>> start

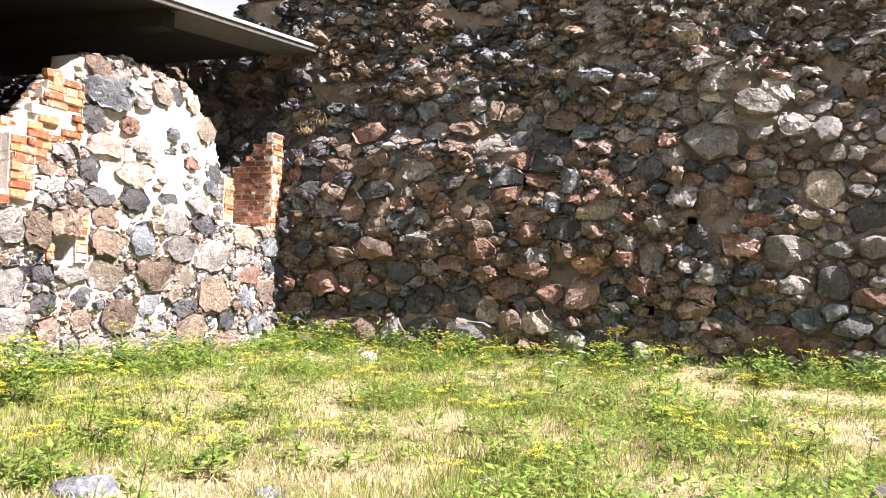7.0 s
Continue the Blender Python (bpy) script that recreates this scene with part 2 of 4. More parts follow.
ghalf.operation = "MULTIPLY"
ghalf.inputs[1].default_value = 0.45
gl.new(gedge.outputs[0], ghalf.inputs[0])
gsand = blend(gn, gl, (0.56, 0.44, 0.34), (0.42, 0.32, 0.23), ramp(gn, gl, noise_tex(gn, gl, gpos, 9.0, 8.0, 0.7), (0.4, 0.0), (0.65, 1.0)))
gc = blend(gn, gl, gsand, gc, ramp(gn, gl, ghalf.outputs[0], (0.72, 0.0), (0.95, 1.0)))
gl.new(gc, gb.inputs["Base Color"])
bumped(gn, gl, gb, noise_tex(gn, gl, gpos, 30.0, 10.0, 0.75), 1.0, 0.06)


# ---- tools for building ----
def sm(a, b, v):
    t = np.clip((v - a) / (b - a), 0, 1)
    return t * t * (3 - 2 * t)


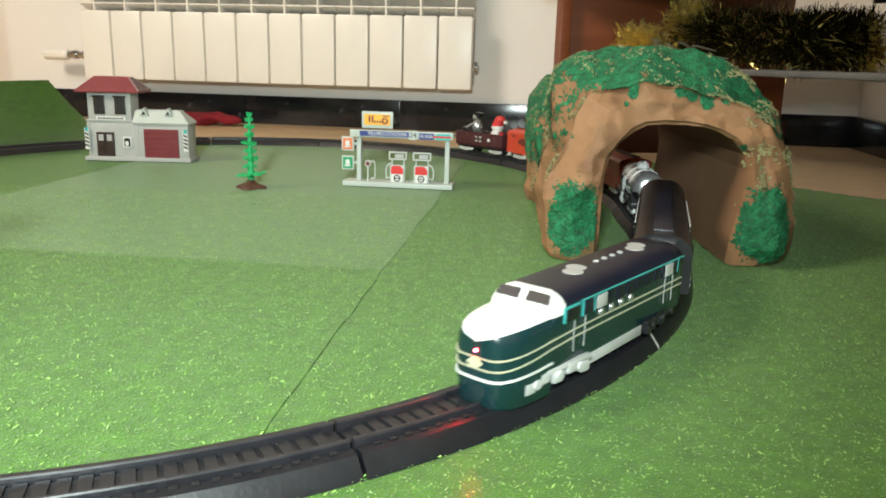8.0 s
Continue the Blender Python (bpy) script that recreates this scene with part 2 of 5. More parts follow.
def lettering(text, size, depth=0.0003):
    cu = bpy.data.curves.new("lettering", "FONT")
    cu.body, cu.size, cu.extrude, cu.align_x, cu.align_y = text, size, depth, "CENTER", "CENTER"
    ob = new("lettering", cu)
    me = bpy.data.meshes.new_from_object(ob.evaluated_get(bpy.context.evaluated_depsgraph_get()))
    bpy.data.objects.remove(ob)
    bpy.data.curves.remove(cu)
    return me


def text_part(name, text, size, material, parent, m, label=""):
    me = lettering(text, size)
    me.materials.clear()
    me.materials.append(material)
    ob = new(name, me)
    ob.parent = parent
    ob.matrix_basis = m
    if label:
        ob["label"] = label
    return ob


# ---------------------------------------------------------------- the room
FLOOR = -0.012
WALL = pose(0, 2.468, 0, 0, 0, -9.5)  # local x along the radiator wall, local y into it
bm = bmesh.new()
box(bm, 0, 0.6, FLOOR - 0.05, 7.0, 7.0, 0.1)
tagged(part("floor", bm, M["floor"]), "pale polished tile floor", "floor", kind="structure")
bm = bmesh.new()
box(bm, -0.9, 0.06, 1.2, 4.4, 0.12, 2.5)
tagged(part("wall_north", bm, M["wall"], m=WALL), "white plastered wall behind the radiator", "wall", kind="structure")
bm = bmesh.new()
box(bm, 1.36, -1.7, 1.2, 0.12, 3.4, 2.5)
tagged(part("wall_east", bm, M["wall"], m=WALL), "white plastered side wall", "wall", kind="structure")
# Unseen west and south walls and ceiling, kept dull to cut bounced light
bm = bmesh.new()
box(bm, -3.0, -1.7, 1.2, 0.12, 3.4, 2.5)
tagged(part("wall_west", bm, M["ceilingm"], m=WALL), "unseen side wall, dulled to cut bounced light", "wall", kind="structure")
bm = bmesh.new()
box(bm, -0.82, -3.4, 1.2, 4.5, 0.12, 2.5)
tagged(part("wall_south", bm, M["ceilingm"], m=WALL), "unseen rear wall, dulled to cut bounced light", "wall", kind="structure")
bm = bmesh.new()
box(bm, -0.82, -1.7, 2.5, 4.6, 3.6, 0.1)
tagged(part("ceiling", bm, M["ceilingm"], m=WALL), "unseen ceiling, dulled to cut bounced light", "ceiling", kind="structure")
base = thing("baseboard", "glossy black tile baseboard along the white wall", "baseboard", WALL, kind="structure")
bm = bmesh.new()
box(bm, 0, 0, 0, 0.40, 0.012, 0.07, 0.0012)
tile0 = part("tile", bm, M["black_tile"], base, m=pose(-2.35, -0.008, FLOOR + 0.035))
for i in range(1, 10):
    again("tile", tile0, base, pose(-2.35 + 0.4015 * i, -0.008, FLOOR + 0.035))
for i in range(7):
    again("tile", tile0, base, pose(1.292, -0.216 - 0.4015 * i, FLOOR + 0.035, 0, 0, 90))
lamp = thing("pendant_lamp", "round white pendant lamp, lit", "lamp", pose(LAMP_AT[0], LAMP_AT[1], LAMP_AT[2]))
bm = bmesh.new()
rod(bm, (0, 0, 0.012), (0, 0, 0.09), 0.27, 0.22, 32)
part("diffuser", bm, M["lampglow"], lamp)
bm = bmesh.new()
rod(bm, (0, 0, 0.09), (0, 0, 2.45 - LAMP_AT[2]), 0.004, 0.004, 8)
rod(bm, (0, 0, 2.42 - LAMP_AT[2]), (0, 0, 2.45 - LAMP_AT[2]), 0.05, 0.06, 20)
part("cord", bm, M["white"], lamp)


def radiator():
    r = thing("radiator", "white sectional aluminium radiator on the wall", "radiator", WALL @ pose(-0.525, -0.095, 0))
    pitch, z0, z1 = 0.0807, 0.09, 0.252
    bm = bmesh.new()
    box(bm, pitch / 2, 0.012, (z0 + z1) / 2, pitch - 0.003, 0.024, z1 - z0, 0.006)
    panel = part("panel", bm, M["enamel"], r, "white enamelled front panel")
    bm = bmesh.new()
    box(bm, pitch / 2, 0.022, 0.36, 0.005, 0.04, 0.22, 0.0012)
    fin = part("fin", bm, M["enamel"], r)
    bm = bmesh.new()
    for k in range(8):
        z = 0.268 + 0.027 * k
        prism(bm, [(0.004, z), (0.006, z + 0.003), (0.058, z - 0.017), (0.058, z - 0.020)], "x", 0.001, pitch - 0.001)
    louvre = part("louvre", bm, M["enamel"], r)
    for i in range(1, 12):
        again("panel", panel, r, pose(i * pitch, 0, 0))
        again("fin", fin, r, pose(i * pitch, 0, 0))
        again("louvre", louvre, r, pose(i * pitch, 0, 0))
    # Grey core behind white panels: the shade in there, given as colour
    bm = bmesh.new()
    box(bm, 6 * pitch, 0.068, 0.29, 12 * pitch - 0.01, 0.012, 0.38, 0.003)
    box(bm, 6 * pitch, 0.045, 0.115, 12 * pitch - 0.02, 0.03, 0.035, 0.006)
    part("core", bm, M["rad_in"], r, "radiator core, inner shade put into its grey")
    bm = bmesh.new()
    box(bm, 6 * pitch, 0.035, 0.495, 12 * pitch, 0.07, 0.02, 0.006)
    part("top_rail", bm, M["enamel"], r)
    v = part("valve", bmesh_rod((-0.002, 0.035, 0.146), (-0.066, 0.035, 0.146), 0.008), M["chrome"], r, "chrome valve body")
    bm = bmesh.new()
    rod(bm, (-0.010, 0.035, 0.146), (-0.018, 0.035, 0.146), 0.0125, 0.0125, 8)
    rod(bm, (-0.036, 0.035, 0.146), (-0.050, 0.035, 0.146), 0.0120, 0.0115, 8)
    rod(bm, (-0.024, 0.035, 0.146), (-0.024, 0.090, 0.146), 0.007)
    part("nut", bm, M["chrome"], v)
    bm = bmesh.new()
    rod(bm, (-0.060, 0.035, 0.146), (-0.072, 0.035, 0.146), 0.011, 0.0145, 20)
    rod(bm, (-0.072, 0.035, 0.146), (-0.126, 0.035, 0.146), 0.0145, 0.0130, 20)
    rod(bm, (-0.126, 0.035, 0.146), (-0.131, 0.035, 0.146), 0.0130, 0.008, 20)
    part("thermostat_head", bm, M["enamel"], v, "white thermostat head")
    for z, out in ((0.142, 0.008), (0.388, 0.014)):
        part("end_plug", bmesh_rod((12 * pitch, 0.035, z), (12 * pitch + out, 0.035, z), 0.0115), M["chrome"], r, "chrome end plug")
    for k in (3.5, 9.5):
        bm = bmesh.new()
        box(bm, k * pitch, 0.08, 0.30, 0.03, 0.03, 0.04)
        part("wall_bracket", bm, M["rad_in"], r)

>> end

■ What the task asks
Skip every picture and transcribe the data above exactly.

■ Exercise output
7.0 s
Continue the Blender Python (bpy) script that recreates this scene with part 2 of 4. More parts follow.
ghalf.operation = "MULTIPLY"
ghalf.inputs[1].default_value = 0.45
gl.new(gedge.outputs[0], ghalf.inputs[0])
gsand = blend(gn, gl, (0.56, 0.44, 0.34), (0.42, 0.32, 0.23), ramp(gn, gl, noise_tex(gn, gl, gpos, 9.0, 8.0, 0.7), (0.4, 0.0), (0.65, 1.0)))
gc = blend(gn, gl, gsand, gc, ramp(gn, gl, ghalf.outputs[0], (0.72, 0.0), (0.95, 1.0)))
gl.new(gc, gb.inputs["Base Color"])
bumped(gn, gl, gb, noise_tex(gn, gl, gpos, 30.0, 10.0, 0.75), 1.0, 0.06)


# ---- tools for building ----
def sm(a, b, v):
    t = np.clip((v - a) / (b - a), 0, 1)
    return t * t * (3 - 2 * t)


8.0 s
Continue the Blender Python (bpy) script that recreates this scene with part 2 of 5. More parts follow.
def lettering(text, size, depth=0.0003):
    cu = bpy.data.curves.new("lettering", "FONT")
    cu.body, cu.size, cu.extrude, cu.align_x, cu.align_y = text, size, depth, "CENTER", "CENTER"
    ob = new("lettering", cu)
    me = bpy.data.meshes.new_from_object(ob.evaluated_get(bpy.context.evaluated_depsgraph_get()))
    bpy.data.objects.remove(ob)
    bpy.data.curves.remove(cu)
    return me


def text_part(name, text, size, material, parent, m, label=""):
    me = lettering(text, size)
    me.materials.clear()
    me.materials.append(material)
    ob = new(name, me)
    ob.parent = parent
    ob.matrix_basis = m
    if label:
        ob["label"] = label
    return ob


# ---------------------------------------------------------------- the room
FLOOR = -0.012
WALL = pose(0, 2.468, 0, 0, 0, -9.5)  # local x along the radiator wall, local y into it
bm = bmesh.new()
box(bm, 0, 0.6, FLOOR - 0.05, 7.0, 7.0, 0.1)
tagged(part("floor", bm, M["floor"]), "pale polished tile floor", "floor", kind="structure")
bm = bmesh.new()
box(bm, -0.9, 0.06, 1.2, 4.4, 0.12, 2.5)
tagged(part("wall_north", bm, M["wall"], m=WALL), "white plastered wall behind the radiator", "wall", kind="structure")
bm = bmesh.new()
box(bm, 1.36, -1.7, 1.2, 0.12, 3.4, 2.5)
tagged(part("wall_east", bm, M["wall"], m=WALL), "white plastered side wall", "wall", kind="structure")
# Unseen west and south walls and ceiling, kept dull to cut bounced light
bm = bmesh.new()
box(bm, -3.0, -1.7, 1.2, 0.12, 3.4, 2.5)
tagged(part("wall_west", bm, M["ceilingm"], m=WALL), "unseen side wall, dulled to cut bounced light", "wall", kind="structure")
bm = bmesh.new()
box(bm, -0.82, -3.4, 1.2, 4.5, 0.12, 2.5)
tagged(part("wall_south", bm, M["ceilingm"], m=WALL), "unseen rear wall, dulled to cut bounced light", "wall", kind="structure")
bm = bmesh.new()
box(bm, -0.82, -1.7, 2.5, 4.6, 3.6, 0.1)
tagged(part("ceiling", bm, M["ceilingm"], m=WALL), "unseen ceiling, dulled to cut bounced light", "ceiling", kind="structure")
base = thing("baseboard", "glossy black tile baseboard along the white wall", "baseboard", WALL, kind="structure")
bm = bmesh.new()
box(bm, 0, 0, 0, 0.40, 0.012, 0.07, 0.0012)
tile0 = part("tile", bm, M["black_tile"], base, m=pose(-2.35, -0.008, FLOOR + 0.035))
for i in range(1, 10):
    again("tile", tile0, base, pose(-2.35 + 0.4015 * i, -0.008, FLOOR + 0.035))
for i in range(7):
    again("tile", tile0, base, pose(1.292, -0.216 - 0.4015 * i, FLOOR + 0.035, 0, 0, 90))
lamp = thing("pendant_lamp", "round white pendant lamp, lit", "lamp", pose(LAMP_AT[0], LAMP_AT[1], LAMP_AT[2]))
bm = bmesh.new()
rod(bm, (0, 0, 0.012), (0, 0, 0.09), 0.27, 0.22, 32)
part("diffuser", bm, M["lampglow"], lamp)
bm = bmesh.new()
rod(bm, (0, 0, 0.09), (0, 0, 2.45 - LAMP_AT[2]), 0.004, 0.004, 8)
rod(bm, (0, 0, 2.42 - LAMP_AT[2]), (0, 0, 2.45 - LAMP_AT[2]), 0.05, 0.06, 20)
part("cord", bm, M["white"], lamp)


def radiator():
    r = thing("radiator", "white sectional aluminium radiator on the wall", "radiator", WALL @ pose(-0.525, -0.095, 0))
    pitch, z0, z1 = 0.0807, 0.09, 0.252
    bm = bmesh.new()
    box(bm, pitch / 2, 0.012, (z0 + z1) / 2, pitch - 0.003, 0.024, z1 - z0, 0.006)
    panel = part("panel", bm, M["enamel"], r, "white enamelled front panel")
    bm = bmesh.new()
    box(bm, pitch / 2, 0.022, 0.36, 0.005, 0.04, 0.22, 0.0012)
    fin = part("fin", bm, M["enamel"], r)
    bm = bmesh.new()
    for k in range(8):
        z = 0.268 + 0.027 * k
        prism(bm, [(0.004, z), (0.006, z + 0.003), (0.058, z - 0.017), (0.058, z - 0.020)], "x", 0.001, pitch - 0.001)
    louvre = part("louvre", bm, M["enamel"], r)
    for i in range(1, 12):
        again("panel", panel, r, pose(i * pitch, 0, 0))
        again("fin", fin, r, pose(i * pitch, 0, 0))
        again("louvre", louvre, r, pose(i * pitch, 0, 0))
    # Grey core behind white panels: the shade in there, given as colour
    bm = bmesh.new()
    box(bm, 6 * pitch, 0.068, 0.29, 12 * pitch - 0.01, 0.012, 0.38, 0.003)
    box(bm, 6 * pitch, 0.045, 0.115, 12 * pitch - 0.02, 0.03, 0.035, 0.006)
    part("core", bm, M["rad_in"], r, "radiator core, inner shade put into its grey")
    bm = bmesh.new()
    box(bm, 6 * pitch, 0.035, 0.495, 12 * pitch, 0.07, 0.02, 0.006)
    part("top_rail", bm, M["enamel"], r)
    v = part("valve", bmesh_rod((-0.002, 0.035, 0.146), (-0.066, 0.035, 0.146), 0.008), M["chrome"], r, "chrome valve body")
    bm = bmesh.new()
    rod(bm, (-0.010, 0.035, 0.146), (-0.018, 0.035, 0.146), 0.0125, 0.0125, 8)
    rod(bm, (-0.036, 0.035, 0.146), (-0.050, 0.035, 0.146), 0.0120, 0.0115, 8)
    rod(bm, (-0.024, 0.035, 0.146), (-0.024, 0.090, 0.146), 0.007)
    part("nut", bm, M["chrome"], v)
    bm = bmesh.new()
    rod(bm, (-0.060, 0.035, 0.146), (-0.072, 0.035, 0.146), 0.011, 0.0145, 20)
    rod(bm, (-0.072, 0.035, 0.146), (-0.126, 0.035, 0.146), 0.0145, 0.0130, 20)
    rod(bm, (-0.126, 0.035, 0.146), (-0.131, 0.035, 0.146), 0.0130, 0.008, 20)
    part("thermostat_head", bm, M["enamel"], v, "white thermostat head")
    for z, out in ((0.142, 0.008), (0.388, 0.014)):
        part("end_plug", bmesh_rod((12 * pitch, 0.035, z), (12 * pitch + out, 0.035, z), 0.0115), M["chrome"], r, "chrome end plug")
    for k in (3.5, 9.5):
        bm = bmesh.new()
        box(bm, k * pitch, 0.08, 0.30, 0.03, 0.03, 0.04)
        part("wall_bracket", bm, M["rad_in"], r)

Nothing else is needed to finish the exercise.